Retype everything from the line that contains "# ---- helpers" down to the line that contains "turn = (Vector(target)", inclusive, without altering or adding anything.

Supplied data:
********
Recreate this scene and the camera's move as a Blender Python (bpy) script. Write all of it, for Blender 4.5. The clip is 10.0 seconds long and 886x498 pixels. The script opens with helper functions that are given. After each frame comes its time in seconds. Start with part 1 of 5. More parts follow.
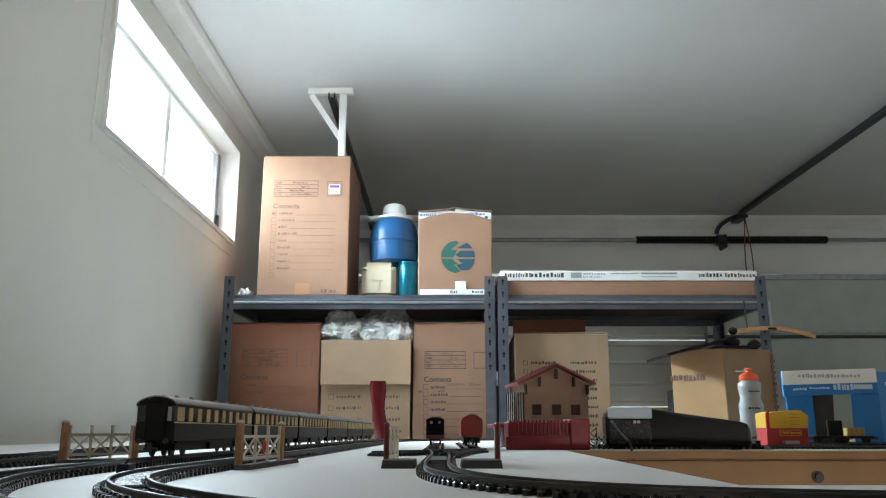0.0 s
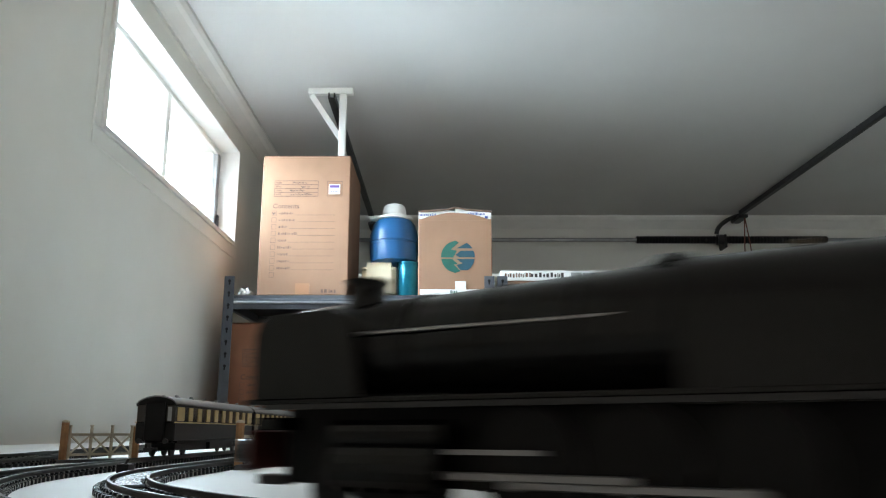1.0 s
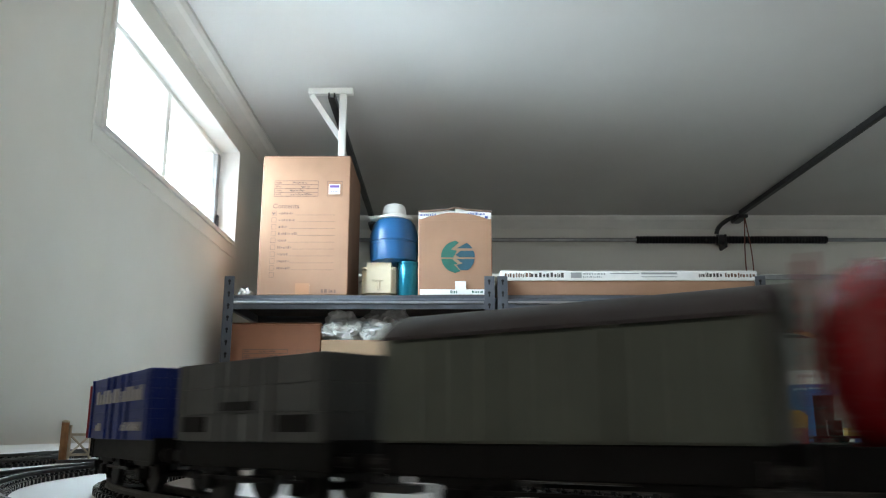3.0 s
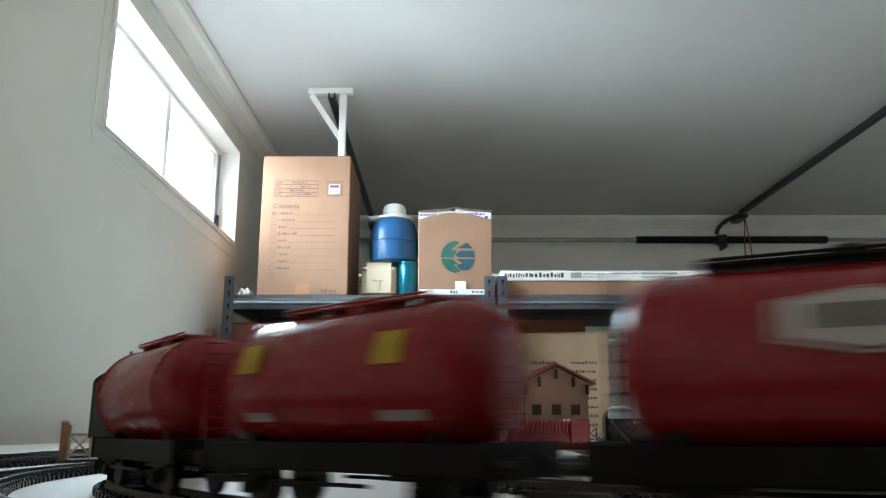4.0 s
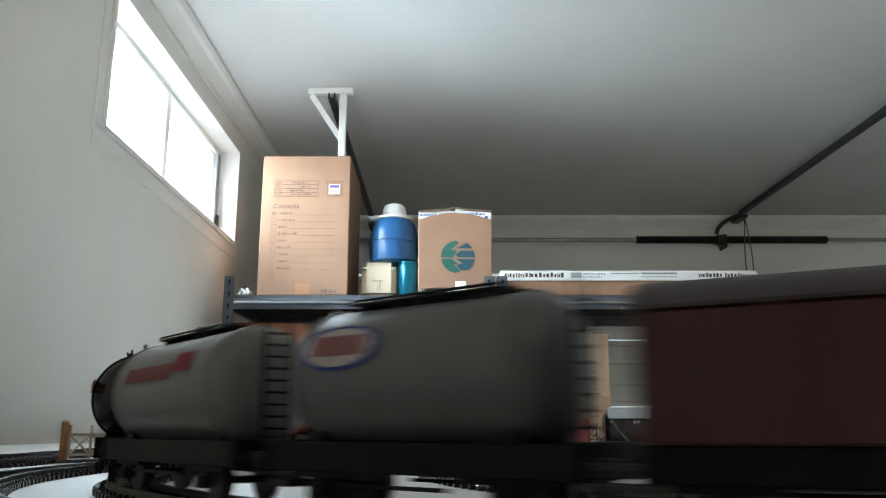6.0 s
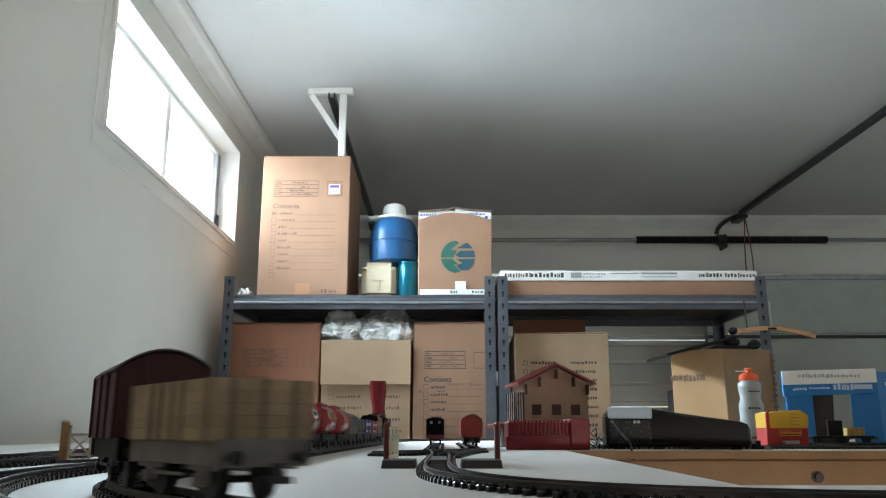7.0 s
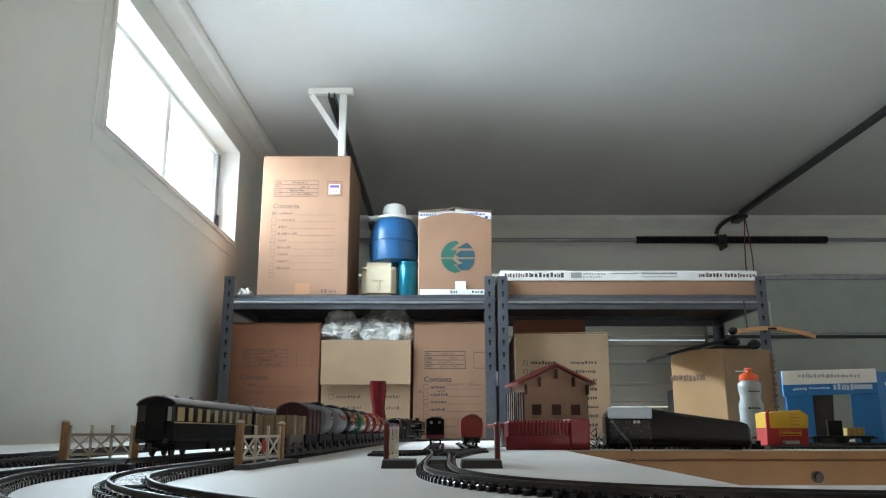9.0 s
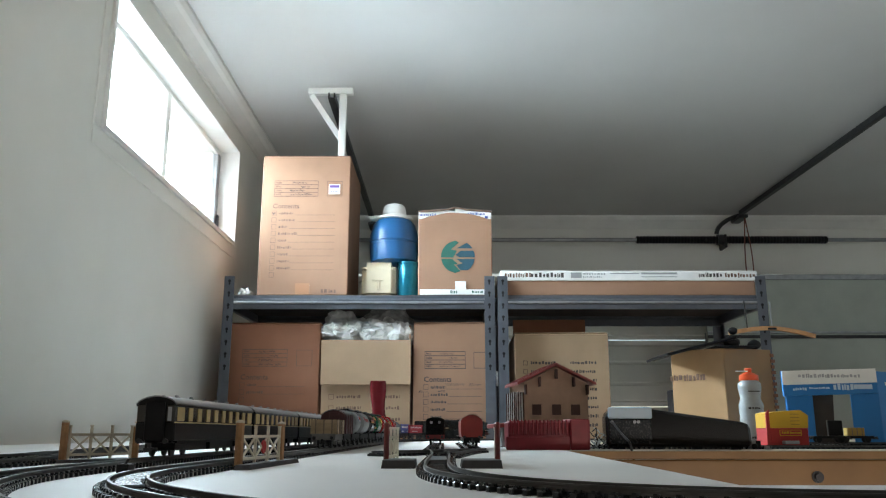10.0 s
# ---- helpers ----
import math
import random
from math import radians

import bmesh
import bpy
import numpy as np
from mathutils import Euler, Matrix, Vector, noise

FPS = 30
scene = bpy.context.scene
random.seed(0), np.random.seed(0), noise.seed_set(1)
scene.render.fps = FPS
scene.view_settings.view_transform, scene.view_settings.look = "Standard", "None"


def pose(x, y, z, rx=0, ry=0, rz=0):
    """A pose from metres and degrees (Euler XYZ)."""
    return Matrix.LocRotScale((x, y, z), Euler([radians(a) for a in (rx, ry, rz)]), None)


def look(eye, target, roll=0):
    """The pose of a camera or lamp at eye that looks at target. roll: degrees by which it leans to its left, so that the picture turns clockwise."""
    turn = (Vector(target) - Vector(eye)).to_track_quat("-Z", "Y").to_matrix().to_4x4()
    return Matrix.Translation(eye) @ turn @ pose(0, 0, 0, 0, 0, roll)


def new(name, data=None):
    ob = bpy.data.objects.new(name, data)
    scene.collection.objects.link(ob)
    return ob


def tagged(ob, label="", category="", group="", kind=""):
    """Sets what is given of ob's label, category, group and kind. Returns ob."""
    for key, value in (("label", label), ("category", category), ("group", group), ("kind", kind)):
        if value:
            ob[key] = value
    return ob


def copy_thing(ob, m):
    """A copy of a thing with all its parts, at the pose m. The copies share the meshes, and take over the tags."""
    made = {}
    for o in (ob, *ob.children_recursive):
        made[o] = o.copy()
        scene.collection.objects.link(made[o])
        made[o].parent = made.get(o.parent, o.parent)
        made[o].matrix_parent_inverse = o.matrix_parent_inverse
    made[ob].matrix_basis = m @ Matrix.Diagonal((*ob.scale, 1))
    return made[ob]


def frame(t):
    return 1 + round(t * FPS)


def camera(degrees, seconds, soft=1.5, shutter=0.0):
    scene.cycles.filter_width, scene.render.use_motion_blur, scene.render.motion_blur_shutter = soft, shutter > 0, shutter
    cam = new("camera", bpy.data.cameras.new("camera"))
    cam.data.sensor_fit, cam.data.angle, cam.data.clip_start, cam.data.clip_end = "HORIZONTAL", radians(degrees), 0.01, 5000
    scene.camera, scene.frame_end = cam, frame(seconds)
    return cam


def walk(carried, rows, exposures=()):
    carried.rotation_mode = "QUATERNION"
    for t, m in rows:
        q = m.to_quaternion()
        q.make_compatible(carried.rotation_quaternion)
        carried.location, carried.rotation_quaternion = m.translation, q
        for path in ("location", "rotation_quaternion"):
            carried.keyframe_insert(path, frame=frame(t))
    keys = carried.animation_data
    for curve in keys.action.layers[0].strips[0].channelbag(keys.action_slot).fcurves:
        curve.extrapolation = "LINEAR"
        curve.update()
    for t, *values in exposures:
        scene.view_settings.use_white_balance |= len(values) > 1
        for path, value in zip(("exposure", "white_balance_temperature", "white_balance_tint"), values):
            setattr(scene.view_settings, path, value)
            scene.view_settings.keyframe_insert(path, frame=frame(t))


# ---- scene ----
TABLE = 1.16            # height of the layout board
EYE = 1.187
TILT = 13.03
cam = camera(58.5, 10.0, soft=1.15, shutter=0.6)
view = pose(0, 0, EYE, 90 + TILT, 0, 0)
walk(cam, [(0, view), (10, view)], exposures=[(0, 0.22), (10, 0.24)])

# ---- light ----
world = bpy.data.worlds.new("sky")
scene.world = world
world.use_nodes = True
wn = world.node_tree
bg = wn.nodes["Background"]
sky = wn.nodes.new("ShaderNodeTexSky")
sky.sky_type, sky.sun_disc = "NISHITA", False
sky.sun_elevation, sky.sun_rotation = radians(48), radians(-60)
wn.links.new(sky.outputs[0], bg.inputs[0])
bg.inputs[1].default_value = 0.12


def area(name, m, w, h, watts, colour, spread=180):
    d = bpy.data.lights.new(name, "AREA")
    d.shape, d.size, d.size_y, d.energy, d.color, d.spread = "RECTANGLE", w, h, watts, colour, radians(spread)
    ob = new(name, d)
    ob.matrix_world = m
    return ob


sun_data = bpy.data.lights.new("sun", "SUN")
sun_data.energy, sun_data.angle, sun_data.color = 3.0, radians(0.5), (1, 0.95, 0.88)
sun = new("sun", sun_data)
sun.matrix_world = look((-4, 6, 6), (0, 9, 0))
# daylight in the high window's opening, and an added fill lamp behind the camera
area("window_daylight", look((-1.14, 2.72, 2.28), (0.6, 2.15, 1.2)), 1.10, 0.42, 55, (0.69, 0.88, 1.0), 124)
area("rear_fill", look((1.2, -2.95, 0.5), (1.0, 1.5, 1.5)), 2.6, 0.9, 28, (1.0, 0.90, 0.81), 130)


# ---- materials ----
def mat(name, colour, rough=0.6, metal=0.0, vary=0.12, size=30.0, bump=0.1, fine=400.0, dirt=None, dirt_amount=0.35, random_amount=0.0, spec=0.5):
    m = bpy.data.materials.new(name)
    m.use_nodes = True
    t = m.node_tree
    p = t.nodes["Principled BSDF"]
    p.inputs["Metallic"].default_value = metal
    p.inputs["Specular IOR Level"].default_value = spec
    co = t.nodes.new("ShaderNodeTexCoord")
    n1, n2 = t.nodes.new("ShaderNodeTexNoise"), t.nodes.new("ShaderNodeTexNoise")
    for n, sc, de in ((n1, size, 4), (n2, fine, 3)):
        n.inputs["Scale"].default_value, n.inputs["Detail"].default_value = sc, de
        t.links.new(co.outputs["Object"], n.inputs["Vector"])
    ramp = t.nodes.new("ShaderNodeValToRGB")
    lo = [max(0, c * (1 - vary)) for c in colour] + [1]
    hi = [min(1, c * (1 + vary)) for c in colour] + [1]
    ramp.color_ramp.elements[0].color, ramp.color_ramp.elements[1].color = lo, hi
    ramp.color_ramp.elements[0].position, ramp.color_ramp.elements[1].position = 0.3, 0.7
    t.links.new(n1.outputs["Fac"], ramp.inputs["Fac"])
    out = ramp.outputs["Color"]
    if dirt:
        mix, r2 = t.nodes.new("ShaderNodeMixRGB"), t.nodes.new("ShaderNodeValToRGB")
        n3 = t.nodes.new("ShaderNodeTexNoise")
        n3.inputs["Scale"].default_value, n3.inputs["Detail"].default_value = size * 0.23, 6
        t.links.new(co.outputs["Object"], n3.inputs["Vector"])
        r2.color_ramp.elements[0].position, r2.color_ramp.elements[1].position = 0.5, 0.72
        r2.color_ramp.elements[1].color = (dirt_amount, dirt_amount, dirt_amount, 1)
        t.links.new(n3.outputs["Fac"], r2.inputs["Fac"])
        t.links.new(r2.outputs["Color"], mix.inputs["Fac"])
        t.links.new(out, mix.inputs["Color1"])
        mix.inputs["Color2"].default_value = (*dirt, 1)
        out = mix.outputs["Color"]
    if random_amount:
        info, hsv = t.nodes.new("ShaderNodeObjectInfo"), t.nodes.new("ShaderNodeHueSaturation")
        mr = t.nodes.new("ShaderNodeMapRange")
        mr.inputs["To Min"].default_value, mr.inputs["To Max"].default_value = 1 - random_amount, 1 + random_amount
        t.links.new(info.outputs["Random"], mr.inputs["Value"])
        t.links.new(mr.outputs[0], hsv.inputs["Value"])
        t.links.new(out, hsv.inputs["Color"])
        out = hsv.outputs["Color"]
    t.links.new(out, p.inputs["Base Color"])
    rr = t.nodes.new("ShaderNodeMapRange")
    rr.inputs["To Min"].default_value, rr.inputs["To Max"].default_value = max(0.03, rough - 0.08), min(1, rough + 0.1)
    t.links.new(n2.outputs["Fac"], rr.inputs["Value"])
    t.links.new(rr.outputs[0], p.inputs["Roughness"])
    if bump:
        b = t.nodes.new("ShaderNodeBump")
        b.inputs["Strength"].default_value, b.inputs["Distance"].default_value = bump, 0.3 / fine
        t.links.new(n2.outputs["Fac"], b.inputs["Height"])
        t.links.new(b.outputs[0], p.inputs["Normal"])
    return m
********
Solution for this exercise:
# ---- helpers ----
import math
import random
from math import radians

import bmesh
import bpy
import numpy as np
from mathutils import Euler, Matrix, Vector, noise

FPS = 30
scene = bpy.context.scene
random.seed(0), np.random.seed(0), noise.seed_set(1)
scene.render.fps = FPS
scene.view_settings.view_transform, scene.view_settings.look = "Standard", "None"


def pose(x, y, z, rx=0, ry=0, rz=0):
    """A pose from metres and degrees (Euler XYZ)."""
    return Matrix.LocRotScale((x, y, z), Euler([radians(a) for a in (rx, ry, rz)]), None)


def look(eye, target, roll=0):
    """The pose of a camera or lamp at eye that looks at target. roll: degrees by which it leans to its left, so that the picture turns clockwise."""
    turn = (Vector(target) - Vector(eye)).to_track_quat("-Z", "Y").to_matrix().to_4x4()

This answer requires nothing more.